[begin Given data]

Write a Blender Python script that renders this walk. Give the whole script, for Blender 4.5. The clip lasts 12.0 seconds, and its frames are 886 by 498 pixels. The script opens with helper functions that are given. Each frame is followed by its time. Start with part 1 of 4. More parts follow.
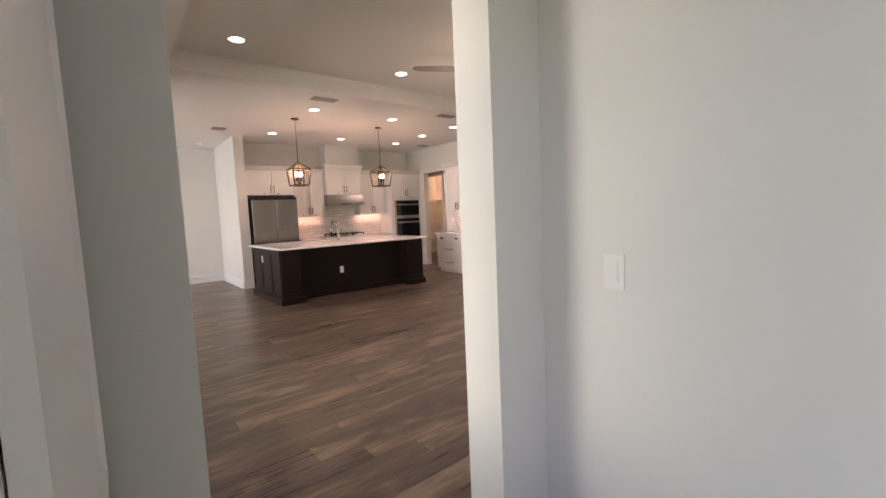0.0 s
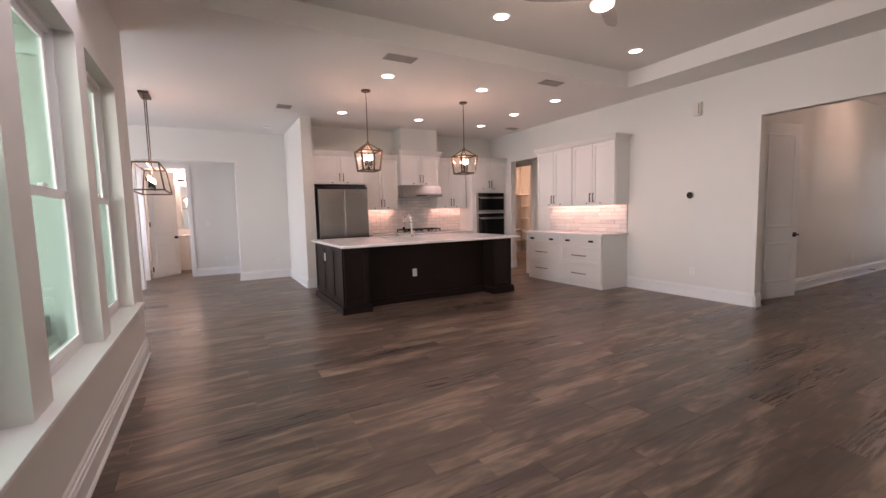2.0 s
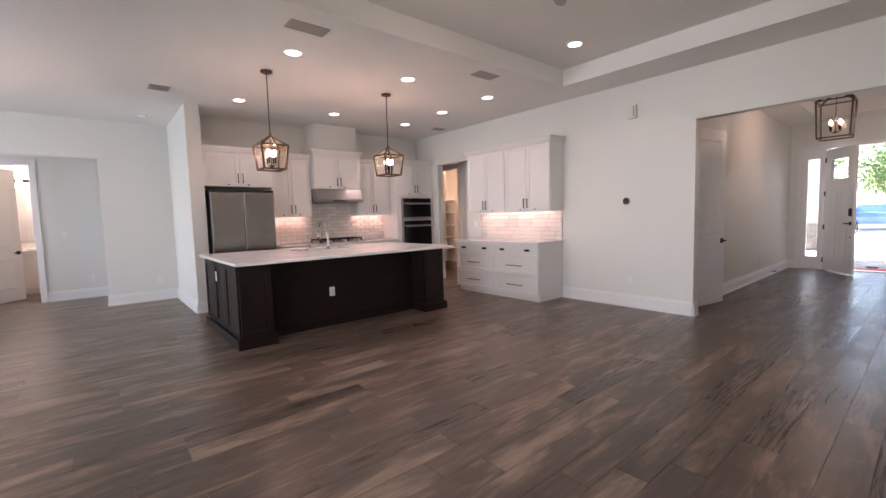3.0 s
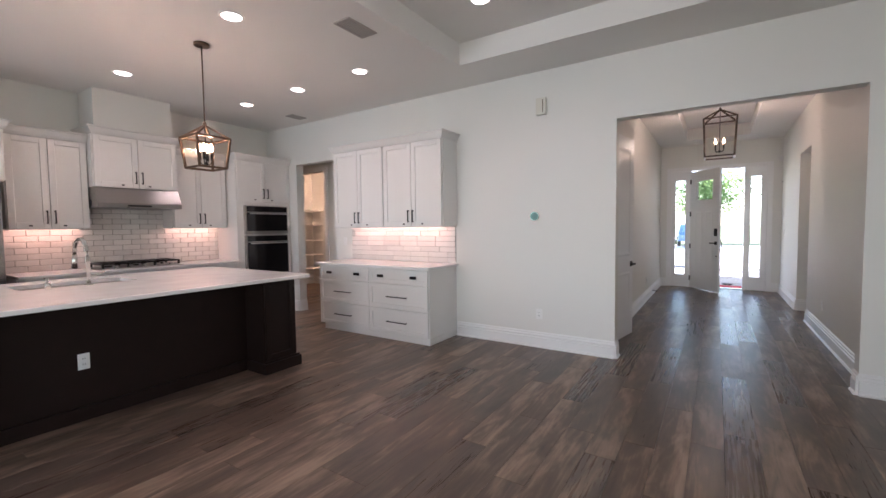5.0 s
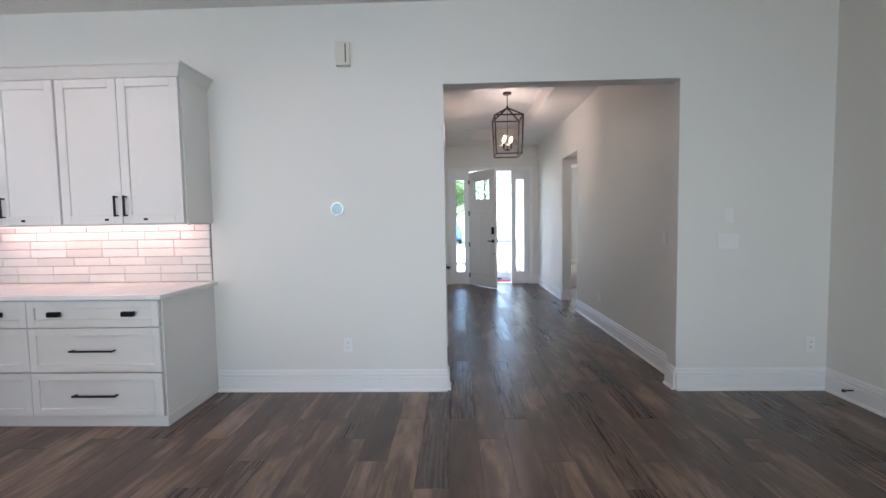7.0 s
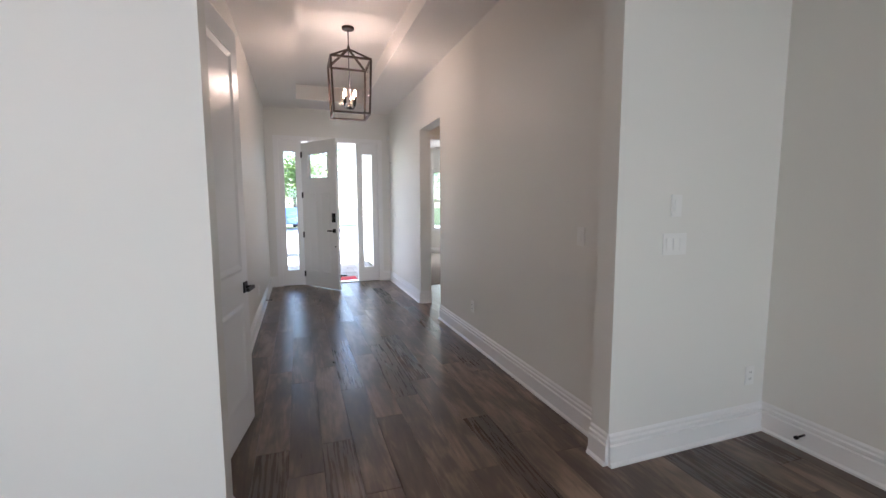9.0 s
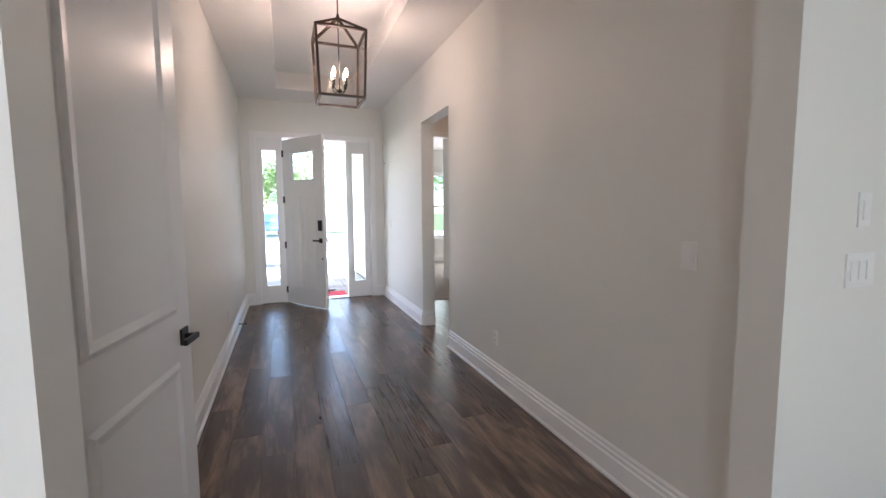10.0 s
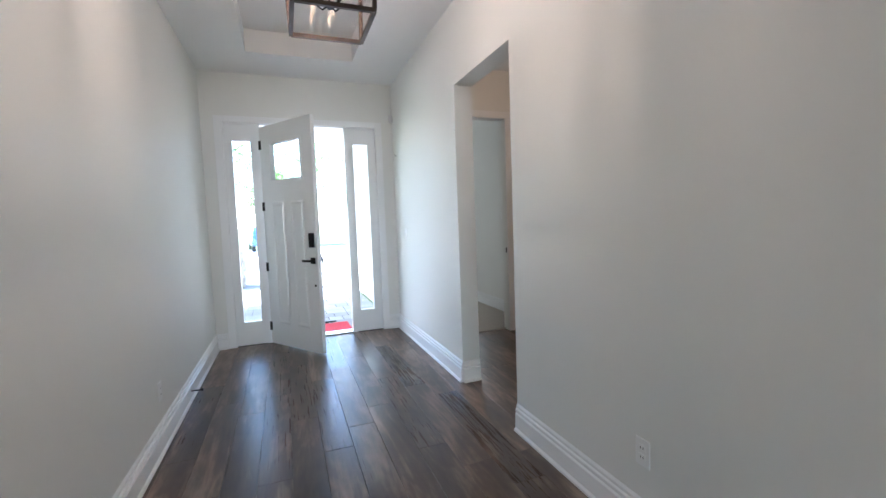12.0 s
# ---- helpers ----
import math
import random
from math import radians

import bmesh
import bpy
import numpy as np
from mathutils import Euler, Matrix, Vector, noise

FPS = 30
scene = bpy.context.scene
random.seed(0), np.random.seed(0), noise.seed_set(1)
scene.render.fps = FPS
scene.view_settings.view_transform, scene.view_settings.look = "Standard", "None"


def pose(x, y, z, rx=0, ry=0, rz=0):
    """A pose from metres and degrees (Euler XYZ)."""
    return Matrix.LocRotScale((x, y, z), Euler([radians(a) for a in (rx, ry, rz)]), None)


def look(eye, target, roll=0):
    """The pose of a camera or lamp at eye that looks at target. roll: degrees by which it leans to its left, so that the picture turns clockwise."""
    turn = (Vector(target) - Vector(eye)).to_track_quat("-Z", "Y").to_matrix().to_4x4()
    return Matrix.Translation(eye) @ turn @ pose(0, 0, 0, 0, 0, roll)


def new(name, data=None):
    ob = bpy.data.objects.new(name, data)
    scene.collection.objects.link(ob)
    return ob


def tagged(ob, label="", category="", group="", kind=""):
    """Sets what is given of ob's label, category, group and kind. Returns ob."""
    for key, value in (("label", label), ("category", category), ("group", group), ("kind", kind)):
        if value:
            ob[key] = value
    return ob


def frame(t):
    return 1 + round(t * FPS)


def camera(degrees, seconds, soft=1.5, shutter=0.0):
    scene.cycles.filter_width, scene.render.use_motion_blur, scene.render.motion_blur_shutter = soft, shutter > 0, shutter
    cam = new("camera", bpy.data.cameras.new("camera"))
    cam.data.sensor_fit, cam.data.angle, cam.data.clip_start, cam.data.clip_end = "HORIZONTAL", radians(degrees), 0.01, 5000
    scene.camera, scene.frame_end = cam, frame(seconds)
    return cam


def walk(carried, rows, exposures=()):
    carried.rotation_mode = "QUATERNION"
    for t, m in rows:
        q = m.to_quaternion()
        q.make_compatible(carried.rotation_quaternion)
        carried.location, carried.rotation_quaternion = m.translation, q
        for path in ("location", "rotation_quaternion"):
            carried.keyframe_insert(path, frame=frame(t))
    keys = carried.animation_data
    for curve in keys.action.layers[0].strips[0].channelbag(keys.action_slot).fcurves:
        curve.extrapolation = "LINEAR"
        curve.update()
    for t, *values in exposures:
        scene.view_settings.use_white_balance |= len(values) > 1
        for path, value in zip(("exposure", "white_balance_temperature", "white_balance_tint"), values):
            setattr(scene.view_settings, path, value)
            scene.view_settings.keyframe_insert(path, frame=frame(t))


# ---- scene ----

[end Given data]

What needs to be done
Copy out the data above exactly, except the pictures.

Solution for this task
Write a Blender Python script that renders this walk. Give the whole script, for Blender 4.5. The clip lasts 12.0 seconds, and its frames are 886 by 498 pixels. The script opens with helper functions that are given. Each frame is followed by its time. Start with part 1 of 4. More parts follow.
0.0 s
2.0 s
3.0 s
5.0 s
7.0 s
9.0 s
10.0 s
12.0 s
# ---- helpers ----
import math
import random
from math import radians

import bmesh
import bpy
import numpy as np
from mathutils import Euler, Matrix, Vector, noise

FPS = 30
scene = bpy.context.scene
random.seed(0), np.random.seed(0), noise.seed_set(1)
scene.render.fps = FPS
scene.view_settings.view_transform, scene.view_settings.look = "Standard", "None"


def pose(x, y, z, rx=0, ry=0, rz=0):
    """A pose from metres and degrees (Euler XYZ)."""
    return Matrix.LocRotScale((x, y, z), Euler([radians(a) for a in (rx, ry, rz)]), None)


def look(eye, target, roll=0):
    """The pose of a camera or lamp at eye that looks at target. roll: degrees by which it leans to its left, so that the picture turns clockwise."""
    turn = (Vector(target) - Vector(eye)).to_track_quat("-Z", "Y").to_matrix().to_4x4()
    return Matrix.Translation(eye) @ turn @ pose(0, 0, 0, 0, 0, roll)


def new(name, data=None):
    ob = bpy.data.objects.new(name, data)
    scene.collection.objects.link(ob)
    return ob


def tagged(ob, label="", category="", group="", kind=""):
    """Sets what is given of ob's label, category, group and kind. Returns ob."""
    for key, value in (("label", label), ("category", category), ("group", group), ("kind", kind)):
        if value:
            ob[key] = value
    return ob


def frame(t):
    return 1 + round(t * FPS)


def camera(degrees, seconds, soft=1.5, shutter=0.0):
    scene.cycles.filter_width, scene.render.use_motion_blur, scene.render.motion_blur_shutter = soft, shutter > 0, shutter
    cam = new("camera", bpy.data.cameras.new("camera"))
    cam.data.sensor_fit, cam.data.angle, cam.data.clip_start, cam.data.clip_end = "HORIZONTAL", radians(degrees), 0.01, 5000
    scene.camera, scene.frame_end = cam, frame(seconds)
    return cam


def walk(carried, rows, exposures=()):
    carried.rotation_mode = "QUATERNION"
    for t, m in rows:
        q = m.to_quaternion()
        q.make_compatible(carried.rotation_quaternion)
        carried.location, carried.rotation_quaternion = m.translation, q
        for path in ("location", "rotation_quaternion"):
            carried.keyframe_insert(path, frame=frame(t))
    keys = carried.animation_data
    for curve in keys.action.layers[0].strips[0].channelbag(keys.action_slot).fcurves:
        curve.extrapolation = "LINEAR"
        curve.update()
    for t, *values in exposures:
        scene.view_settings.use_white_balance |= len(values) > 1
        for path, value in zip(("exposure", "white_balance_temperature", "white_balance_tint"), values):
            setattr(scene.view_settings, path, value)
            scene.view_settings.keyframe_insert(path, frame=frame(t))


# ---- scene ----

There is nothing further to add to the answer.